Note to self...don't stop moving
No treadmill last night! The sky cleared and it turned out to be a beautiful day to run in circles around my neighborhood. It was another day of running one minute and walking two minutes. I'm hoping this gradual plan of getting back into running means that I'll actually be running and not just jogging like before. I'm trying to keep my speed up at a decent pace without totally killing myself. I think as long as I recover during the two minutes of walking before I run again then I am doing things correctly. I think it's about 2.5 miles that I cover in the 30 minutes which isn't bad considering that I'm walking for 20 minutes of it.

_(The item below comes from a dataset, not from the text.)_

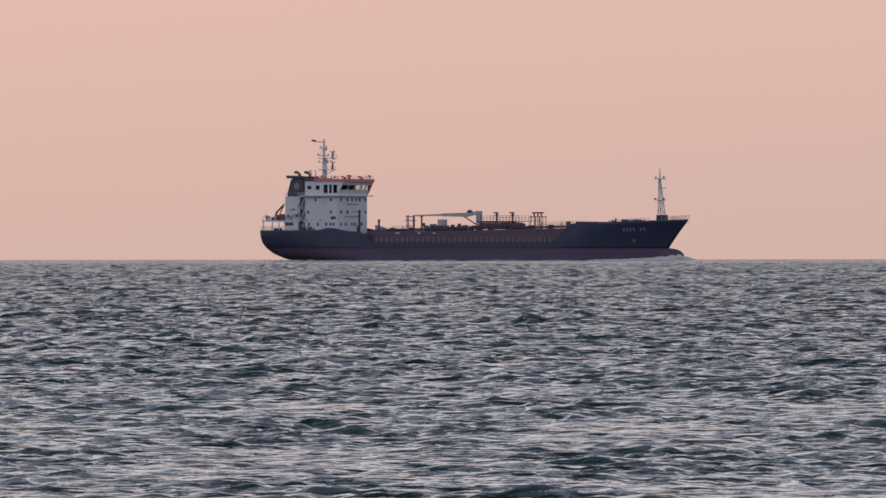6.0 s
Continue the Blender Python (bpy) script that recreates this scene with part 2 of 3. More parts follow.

I watched a movie later in the evening. Bad idea. I should have kept moving. My legs are so tight now. It's like from Finding Nemo, "Just keep swimming. Just keep swimming." My new motto is going to be "Just keep moving. Just keep moving." The sad part is that I've been down this road before and I should have remembered that.
Oh, and the movie was highly disappointing. The Guardian failed to impress. It had potential up until the bar pick-up scene. Can anyone say Top Gun wannabe? They may as well have had the boys in uniform sing "You've lost that loving feeling" because that's all I could think about.
Kevin Costner is king - Ashton Kutcher is a joke. It was like watching Kelso from that That 70's Show struggling to be serious on the big screen for two hours. Does Kutcher only do one character? The sign of a craptastic actor? I vote yes. It's never a good sign when the minor actors that surround the main character are way more entertaining. The West Wing's Dule Hill played the token black man. That's a waste of a good actor right there. The movie probably would have been leaps and bounds better with him as the main character. Ah well, one less movie for the "To Buy" list.
~ END ~
I've never given The Guardian a second chance, it was that bad. And it reminds me of Luke, the guy I was dating at the time. That didn't last long. He ripped apart the entire movie as it went along because he was a Coast Guard "expert." Apparently when you wash out of the Coast Guard's basic training, as he did, it makes you an expert. Most annoying person on the planet to watch a movie with. Anywho, I still stand by the fact that the movie was a Top Gun wannabe. And you just can't compete with a classic like Top Gun.